SECOND MOYEN DE CASSATION :
IL EST FAIT GRIEF à l'arrêt attaqué d'AVOIR débouté les consorts Y... de toutes leurs demandes, d'avoir prononcé la résiliation judiciaire du bail consenti par Monsieur X..., ordonné l'expulsion des consorts Y... et de les avoir condamnés à payer un arriéré, outre des dommages intérêts et une indemnité d'occupation.

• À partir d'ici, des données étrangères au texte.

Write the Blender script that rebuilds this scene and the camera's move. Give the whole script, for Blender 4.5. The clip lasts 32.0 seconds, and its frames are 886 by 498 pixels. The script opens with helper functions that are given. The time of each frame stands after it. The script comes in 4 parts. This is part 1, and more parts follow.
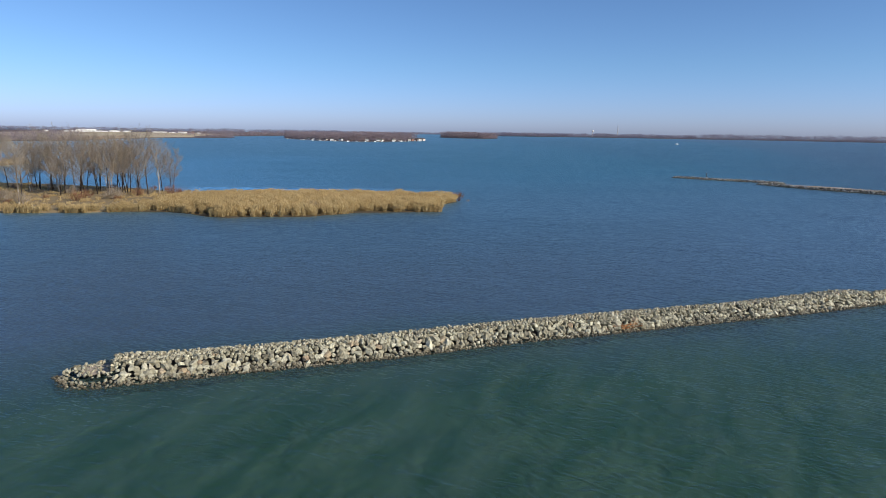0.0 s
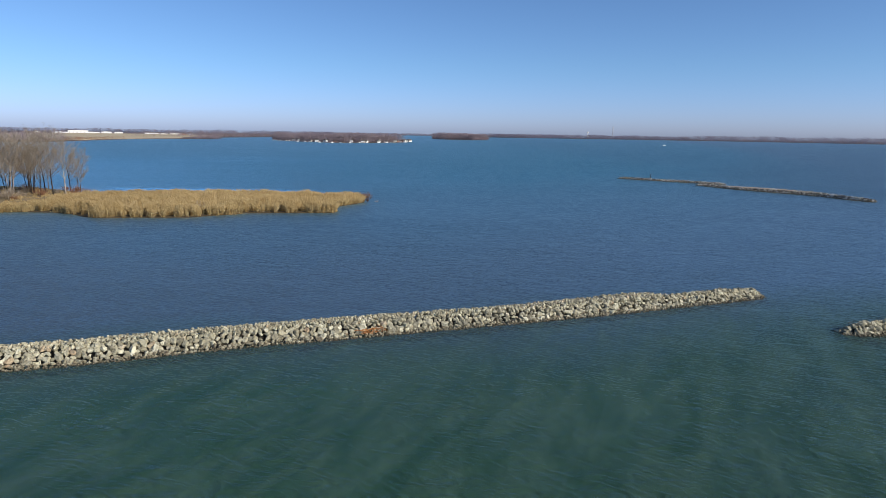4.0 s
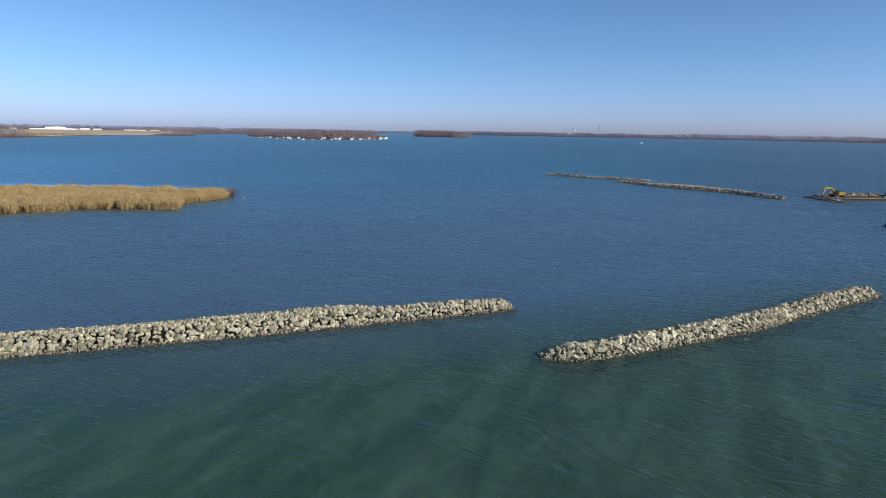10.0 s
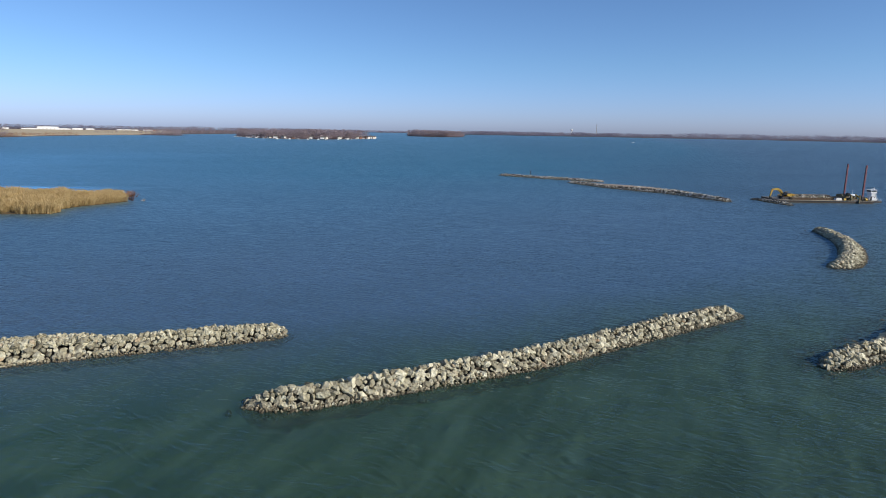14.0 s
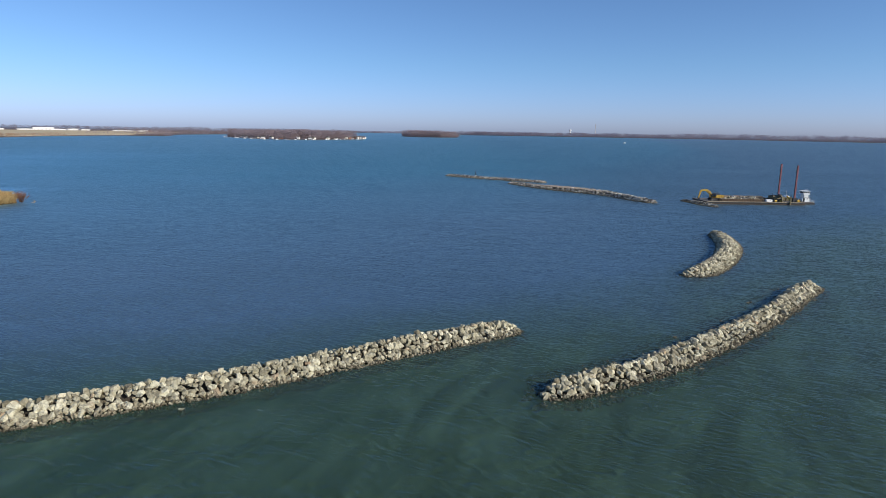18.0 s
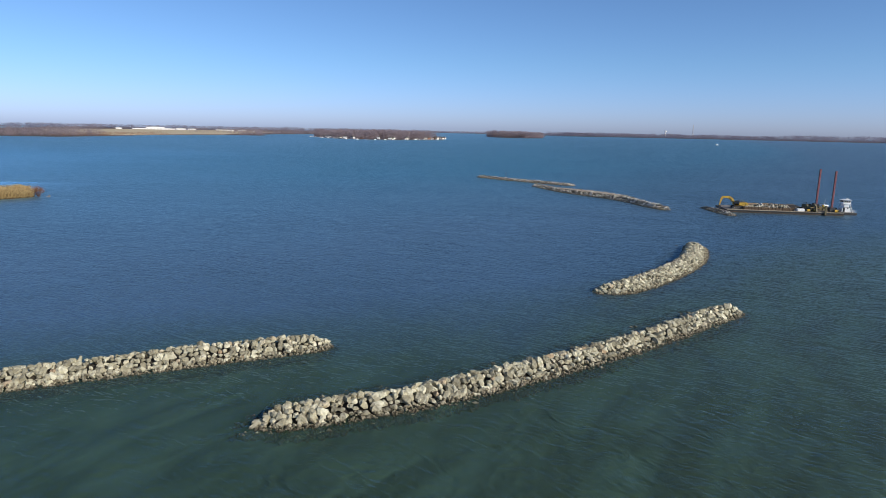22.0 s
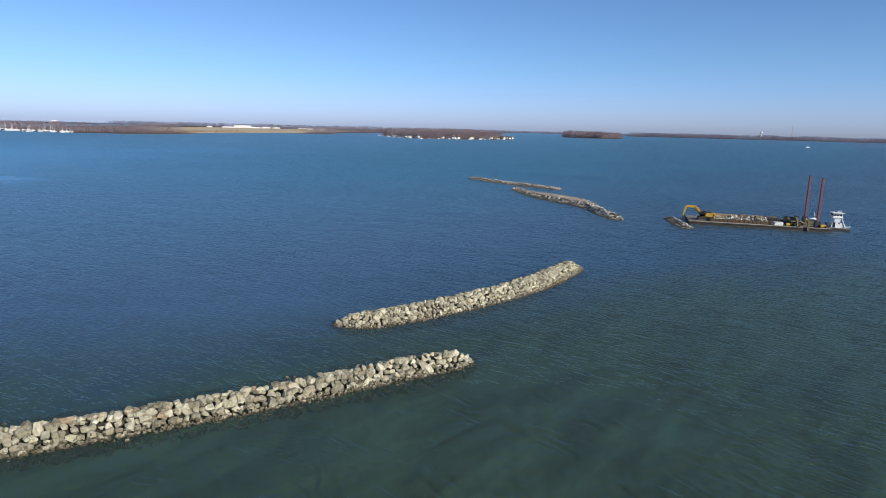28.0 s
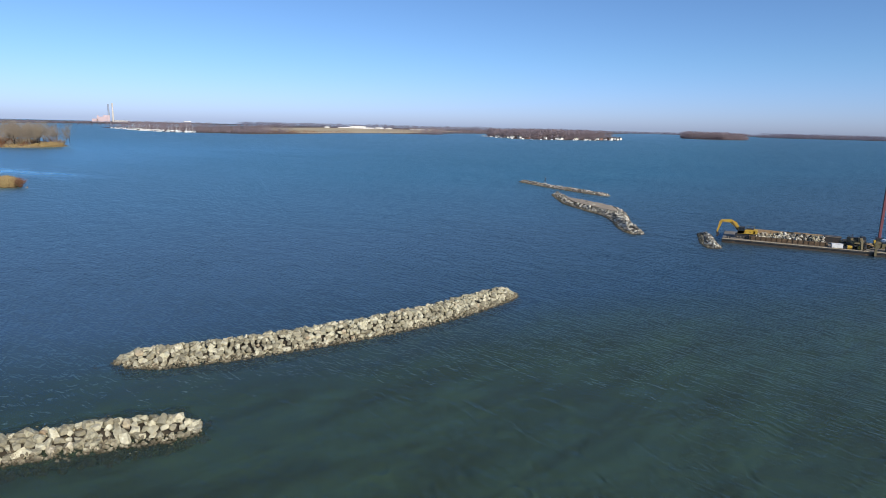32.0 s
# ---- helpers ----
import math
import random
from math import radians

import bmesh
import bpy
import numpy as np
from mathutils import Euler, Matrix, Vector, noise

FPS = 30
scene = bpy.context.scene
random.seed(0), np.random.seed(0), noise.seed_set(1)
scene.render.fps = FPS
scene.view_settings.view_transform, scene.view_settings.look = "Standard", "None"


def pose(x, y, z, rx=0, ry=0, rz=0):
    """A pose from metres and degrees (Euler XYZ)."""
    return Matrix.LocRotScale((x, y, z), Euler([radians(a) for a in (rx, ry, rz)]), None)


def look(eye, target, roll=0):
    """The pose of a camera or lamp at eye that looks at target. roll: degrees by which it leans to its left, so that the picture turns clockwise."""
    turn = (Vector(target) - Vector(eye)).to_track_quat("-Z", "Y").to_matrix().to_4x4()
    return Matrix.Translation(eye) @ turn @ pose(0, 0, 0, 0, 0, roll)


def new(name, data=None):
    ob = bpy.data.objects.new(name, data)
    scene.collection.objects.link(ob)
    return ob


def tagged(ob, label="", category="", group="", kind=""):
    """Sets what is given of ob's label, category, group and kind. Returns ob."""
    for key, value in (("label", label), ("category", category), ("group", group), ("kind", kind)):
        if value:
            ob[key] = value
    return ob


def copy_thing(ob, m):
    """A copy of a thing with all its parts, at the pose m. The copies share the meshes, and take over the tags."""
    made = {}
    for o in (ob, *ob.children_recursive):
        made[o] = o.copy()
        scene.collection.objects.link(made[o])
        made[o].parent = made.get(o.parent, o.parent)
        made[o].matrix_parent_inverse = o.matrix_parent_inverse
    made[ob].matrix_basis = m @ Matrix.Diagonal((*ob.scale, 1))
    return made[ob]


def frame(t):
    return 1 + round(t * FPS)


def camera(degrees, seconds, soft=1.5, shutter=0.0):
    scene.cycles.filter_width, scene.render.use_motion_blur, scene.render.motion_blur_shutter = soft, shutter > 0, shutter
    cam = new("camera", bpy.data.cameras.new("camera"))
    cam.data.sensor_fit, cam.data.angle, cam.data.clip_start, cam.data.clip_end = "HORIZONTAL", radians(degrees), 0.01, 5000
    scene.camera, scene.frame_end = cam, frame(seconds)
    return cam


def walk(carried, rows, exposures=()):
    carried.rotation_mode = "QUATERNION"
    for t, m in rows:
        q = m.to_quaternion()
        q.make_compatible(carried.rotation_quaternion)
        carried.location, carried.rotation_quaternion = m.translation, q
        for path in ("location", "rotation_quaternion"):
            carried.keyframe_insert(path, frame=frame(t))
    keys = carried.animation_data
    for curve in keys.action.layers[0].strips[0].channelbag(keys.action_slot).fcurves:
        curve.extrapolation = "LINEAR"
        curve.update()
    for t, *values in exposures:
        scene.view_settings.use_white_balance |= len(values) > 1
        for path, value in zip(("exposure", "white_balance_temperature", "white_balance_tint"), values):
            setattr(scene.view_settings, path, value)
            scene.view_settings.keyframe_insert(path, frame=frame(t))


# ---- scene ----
import itertools

# ---- camera ----
cam = camera(70.84, 32.0, soft=0.6)
PATH = [
    (0.0, -0.82, -0.38, 28.89, -0.20, -10.78, 0.80),
    (0.5, 3.48, 0.21, 28.88, -0.05, -10.78, 0.83),
    (1.0, 8.03, 0.71, 28.89, 0.07, -10.78, 0.88),
    (1.5, 12.76, 0.93, 28.85, 0.13, -10.75, 0.86),
    (2.0, 17.53, 1.26, 28.84, 0.17, -10.73, 0.86),
    (2.5, 22.43, 1.46, 28.83, 0.21, -10.72, 0.84),
    (3.0, 27.34, 1.84, 28.79, 0.15, -10.70, 0.84),
    (3.5, 32.22, 2.43, 28.73, -0.00, -10.65, 0.82),
    (5.5, 50.77, 6.53, 28.68, -0.46, -10.65, 0.84),
    (6.0, 55.18, 7.82, 28.73, -0.52, -10.69, 0.80),
    (6.5, 59.36, 9.03, 28.54, -0.60, -10.68, 0.78),
    (7.0, 63.25, 10.45, 28.64, -0.68, -10.73, 0.83),
    (7.5, 66.90, 11.90, 28.67, -0.72, -10.74, 0.85),
    (8.0, 70.35, 13.46, 28.72, -0.75, -10.80, 0.85),
    (8.5, 73.66, 15.00, 28.44, -0.78, -10.78, 0.87),
    (9.0, 76.95, 16.70, 28.07, -0.79, -10.81, 0.90),
    (9.5, 80.23, 18.53, 27.54, -0.79, -10.82, 0.92),
    (10.0, 83.54, 20.34, 27.01, -0.78, -10.82, 0.95),
    (10.5, 86.96, 22.13, 26.98, -0.76, -10.85, 0.89),
    (11.0, 90.55, 24.10, 26.94, -0.80, -10.85, 0.89),
    (11.5, 94.41, 26.07, 26.96, -0.77, -10.87, 0.87),
    (12.0, 98.46, 27.98, 26.99, -0.75, -10.87, 0.88),
    (12.5, 102.59, 29.90, 27.01, -0.72, -10.87, 0.85),
    (13.0, 106.73, 31.77, 26.98, -0.70, -10.87, 0.90),
    (13.5, 110.97, 33.36, 26.89, -0.68, -10.84, 0.91),
    (16.0, 132.47, 40.88, 26.77, -0.46, -10.85, 0.86),
    (16.5, 136.88, 41.86, 26.74, -0.39, -10.83, 0.84),
    (17.0, 141.27, 42.65, 26.77, -0.38, -10.83, 0.93),
    (17.5, 145.70, 43.33, 26.74, -0.37, -10.81, 0.88),
    (18.0, 150.21, 43.98, 26.74, -0.34, -10.80, 0.88),
    (18.5, 154.65, 44.60, 26.71, -0.18, -10.80, 0.88),
    (19.0, 159.10, 45.24, 26.71, 0.88, -10.78, 0.90),
    (19.5, 163.53, 46.11, 26.80, 2.24, -10.81, 0.92),
    (20.0, 167.97, 47.22, 26.84, 3.23, -10.83, 0.96),
    (20.5, 172.40, 48.45, 26.89, 4.47, -10.85, 0.99),
    (21.0, 176.83, 49.95, 26.99, 5.88, -10.85, 1.02),
    (21.5, 181.20, 51.61, 27.05, 7.14, -10.88, 1.06),
    (22.0, 185.52, 53.52, 27.11, 8.06, -10.89, 1.06),
    (22.5, 189.72, 55.57, 27.14, 8.89, -10.91, 1.08),
    (23.0, 193.90, 57.76, 27.21, 10.24, -10.95, 1.10),
    (23.5, 198.05, 59.93, 27.20, 12.05, -10.97, 1.16),
    (24.0, 202.18, 62.26, 27.24, 13.46, -11.00, 1.21),
    (24.5, 206.25, 64.68, 27.23, 14.23, -11.01, 1.24),
    (25.0, 209.99, 67.09, 27.21, 14.68, -11.01, 1.25),
    (25.5, 214.04, 69.67, 27.23, 14.97, -11.00, 1.28),
    (26.0, 218.08, 72.33, 27.18, 15.15, -11.01, 1.30),
    (26.5, 222.06, 75.08, 27.26, 15.26, -11.02, 1.31),
    (28.5, 237.59, 87.69, 27.29, 16.73, -11.09, 1.34),
    (29.0, 241.04, 91.44, 27.44, 18.14, -11.09, 1.38),
    (29.5, 244.66, 95.07, 27.37, 19.61, -11.11, 1.37),
    (30.0, 248.01, 98.99, 27.39, 20.72, -11.13, 1.33),
    (30.5, 251.25, 103.06, 27.37, 21.85, -11.15, 1.33),
    (31.0, 254.38, 107.27, 27.38, 22.89, -11.16, 1.32),
    (31.5, 257.39, 111.54, 27.36, 24.43, -11.19, 1.32),
    (32.0, 260.39, 115.96, 27.35, 26.45, -11.24, 1.30),
]
walk(cam, [(t, pose(x, y, z, 0, 0, yaw) @ pose(0, 0, 0, 90 + pitch, 0, 0) @ pose(0, 0, 0, 0, 0, roll))
           for t, x, y, z, yaw, pitch, roll in PATH],
     exposures=[(0.0, 0.0), (32.0, 0.0)])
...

AUX MOTIFS QU'il ressort du dossier que (…) les consorts Y... (…) n'expliquent pas (…) pourquoi les loyers auraient été remis directement au majeur protégé ;
ALORS QUE, dans leurs conclusions d'appel en date du 4 janvier 2011, les consorts Y... produisaient les quittances de paiement du loyer depuis la fin 1997 et demandaient à la Cour de constater que l'UDAF ne s'était pas opposée au paiement direct des loyers jusqu'en mars 2008 alors qu'elle était parfaitement informée de la situation, ainsi que cela ressortait de plusieurs courriers ; qu'en s'abstenant de répondre à ces conclusions, la Cour d'appel a violé l'article 455 du code de procédure civile.